I need to get two sets of data:
list_city = [New York, Los Angeles, Chicago]
- When all records from the list with a text message match with the dataframe lines
Sample example:
df_1
data text
06-02-2022 New York, Los Angeles, Chicago, Phoenix
05-02-2022 New York, Houston, Phoenix
04-02-2022 San Antonio, San Diego, Jacksonville
Need result df_1_res:
df_1_res
data text
06-02-2022 New York, Los Angeles, Chicago, Phoenix
I tried this design, it works, but it doesn't look very nice:
df_1_res= df_1.loc[df_1["text"].str.contains(list_city[0]) & df_1["text"].str.contains(list_city[1]) & df_1["text"].str.contains(list_city[2])]
- When at least one value from the list matches the text in the dataframe lines
Sample example:
df_2
data text
06-02-2022 New York, Los Angeles, Chicago, Phoenix
05-02-2022 New York, Houston, Phoenix
04-02-2022 San Antonio, San Diego, Jacksonville
Need result df_2_res:
df_2_res
data text
06-02-2022 New York, Los Angeles, Chicago, Phoenix
05-02-2022 New York, Houston, Phoenix
I tried this design, it works, but it doesn't look very nice:
df_2_res= df_2.loc[df_1["text"].str.contains(list_city[0]) | df_2["text"].str.contains(list_city[1]) | df_2["text"].str.contains(list_city[2])]
How can it be improved? Since it is planned to change the number of cities in the filtering list.
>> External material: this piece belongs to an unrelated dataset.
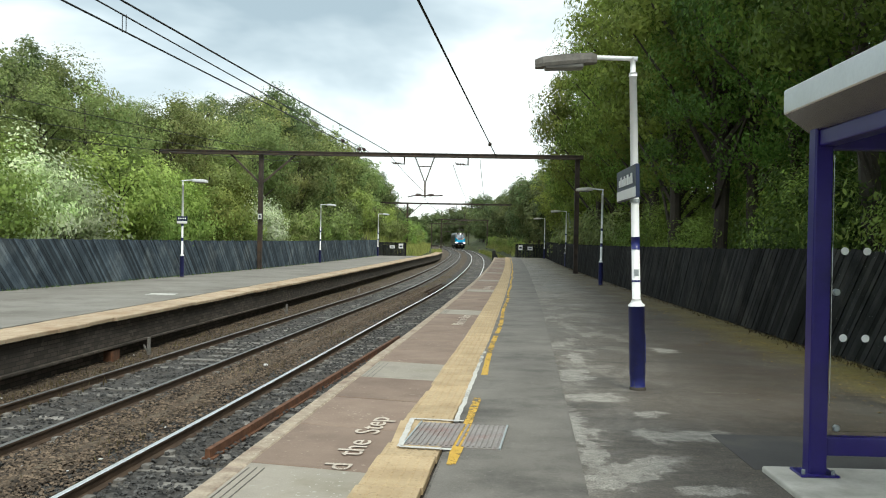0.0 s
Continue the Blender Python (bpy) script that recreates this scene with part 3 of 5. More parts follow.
# ---- waiting shelter ----
def build_shelter():
    root = tagged(new("waiting_shelter"), "blue steel waiting shelter with glass panels and a silver roof", "shelter")
    X0, Y1, Y0, X1 = 2.757, 6.67, 2.9, 4.55
    for x, y in ((X0, Y1), (X0, Y0), (X1, Y1), (X1, Y0)):
        bm = bmesh.new()
        box(bm, x - 0.062, x + 0.062, y - 0.062, y + 0.062, 0.045, 2.46, 0.012)
        post = part("post", bm, M_SHELTER, root)
        bm = bmesh.new()
        box(bm, x - 0.13, x + 0.13, y - 0.11, y + 0.11, 0.04, 0.056, 0.004)
        part("foot_plate", bm, M_SHELTER, post)
        for sx in (-0.1, 0.1):
            bm = bmesh.new()
            tube(bm, [(x + sx, y - 0.07, 0.05), (x + sx, y - 0.07, 0.085)], 0.014, 6)
            part("bolt", bm, M_GALV, post)
    bm = bmesh.new()
    box(bm, X0 - 0.04, X0 + 0.075, Y0 + 0.065, Y1 - 0.065, 2.30, 2.41, 0.01)
    part("front_beam", bm, M_SHELTER, root)
    bm = bmesh.new()
    box(bm, X0 + 0.065, X1 - 0.065, Y1 - 0.05, Y1 + 0.05, 2.28, 2.40, 0.01)
    part("end_beam", bm, M_SHELTER, root)
    bm = bmesh.new()
    box(bm, X0 + 0.065, X1 - 0.065, Y1 - 0.04, Y1 + 0.04, 0.175, 0.305, 0.01)
    part("bottom_rail", bm, M_SHELTER, root)
    # roof with a folded metal edge
    bm = bmesh.new()
    prof = [(2.545, 2.71), (2.535, 2.70), (2.535, 2.545), (2.542, 2.535), (2.715, 2.405), (2.715, 2.46), (4.85, 2.46), (4.85, 2.77), (2.70, 2.77)]
    ends = []
    for y in (2.6, 6.78):
        ends.append([bm.verts.new((x, y, z)) for x, z in prof])
    n = len(prof)
    for j in range(n):
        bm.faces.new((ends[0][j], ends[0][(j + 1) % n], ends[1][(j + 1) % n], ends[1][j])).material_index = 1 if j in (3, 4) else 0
    bm.faces.new(ends[0][::-1])
    bm.faces.new(ends[1])
    bmesh.ops.recalc_face_normals(bm, faces=bm.faces)
    roof = part("roof", bm, [M_ALU, M_FOLD_SHADE], root, "brushed silver metal roof edge")
    bm = bmesh.new()
    box(bm, 2.5315, 2.5345, 4.40, 4.415, 2.545, 2.70)
    part("seam", bm, M_LANTERN, roof)
    bm = bmesh.new()
    box(bm, 2.72, 4.8, 2.65, 6.60, 2.44, 2.456)
    part("lining", bm, M_CEIL, roof, "pale grey roof lining")
    bm = bmesh.new()
    box(bm, 3.18, 3.32, 6.52, 6.61, 2.37, 2.43, 0.008)
    part("lamp_box", bm, M_CEIL, root)
    # end wall: two panes with rows of dots
    for x0, x1 in ((2.85, 3.615), (3.645, 4.45)):
        bm = bmesh.new()
        box(bm, x0, x1, Y1 - 0.006, Y1 + 0.006, 0.34, 2.25)
        pane = part("pane", bm, M_SCREEN, root, "clear glass pane with manifestation dots")
        pane.visible_shadow = False
        for z in (1.585, 0.985):
            x = x0 + 0.08
            while x < x1 - 0.03:
                bm = bmesh.new()
                tube(bm, [(x, Y1 - 0.010, z), (x, Y1 - 0.0065, z)], 0.027, 14)
                part("dot", bm, M_DOT, pane)
                x += 0.151
        for z, xs in ((1.3, (x0 + 0.0, x1 - 0.07)), (0.36, (x0 + 0.02, x1 - 0.07))):
            for x in xs:
                bm = bmesh.new()
                tube(bm, [(x + 0.03, Y1 - 0.018, z), (x + 0.03, Y1 - 0.012, z), (x + 0.03, Y1 + 0.012, z), (x + 0.03, Y1 + 0.018, z)], [0.018, 0.024, 0.024, 0.018], 12)
                part("clamp", bm, M_GALV, root)
    # back wall
    bm = bmesh.new()
    box(bm, X1 - 0.006, X1 + 0.006, Y0 + 0.1, Y1 - 0.1, 0.34, 2.25)
    back = part("back_pane", bm, M_SCREEN, root)
    back.visible_shadow = False
    bm = bmesh.new()
    box(bm, X1 - 0.04, X1 + 0.04, Y0 + 0.065, Y1 - 0.065, 0.175, 0.305, 0.01)
    part("bottom_rail", bm, M_SHELTER, root)
    bm = bmesh.new()
    box(bm, X1 - 0.05, X1 + 0.05, Y0 + 0.065, Y1 - 0.065, 2.28, 2.40, 0.01)
    part("back_beam", bm, M_SHELTER, root)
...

CodePudding user response:
here is one way to do it
For case # 1 : AND Condition
# use re.IGNORECASE to make findall case insensitive
import re
(df_1.loc[df_1['text'].str
.findall(r'|'.join(list_city), re.IGNORECASE)
.apply(lambda x: len(x)).eq(len(list_city))])
data text
0 06-02-2022 New York, Los Angeles, Chicago, Phoenix
CASE #2 : OR Condition
#create an OR condition using join
# filter using loc
df_2.loc[df_1['text'].str.contains(r'|'.join(list_city))]
data text
0 06-02-2022 New York, Los Angeles, Chicago, Phoenix
1 05-02-2022 New York, Houston, Phoenix
CodePudding user response:
Try using the isin() function
Output:
CodePudding user response:
Solution with pandas.Series.str.count
list_city = ['New York', 'Los Angeles', 'Chicago']
print('\nfirst task - ALL')
df1 = df[df['text'].str.count(r'|'.join(list_city)).eq(len(list_city))]
print(df1)
print('\nsecond task - ANY')
df1 = df[df['text'].str.count(r'|'.join(list_city)).gt(0)]
print(df1)
first task - ALL
data text
0 06-02-2022 New York, Los Angeles, Chicago, Phoenix
second task - ANY
data text
0 06-02-2022 New York, Los Angeles, Chicago, Phoenix
1 05-02-2022 New York, Houston, Phoenix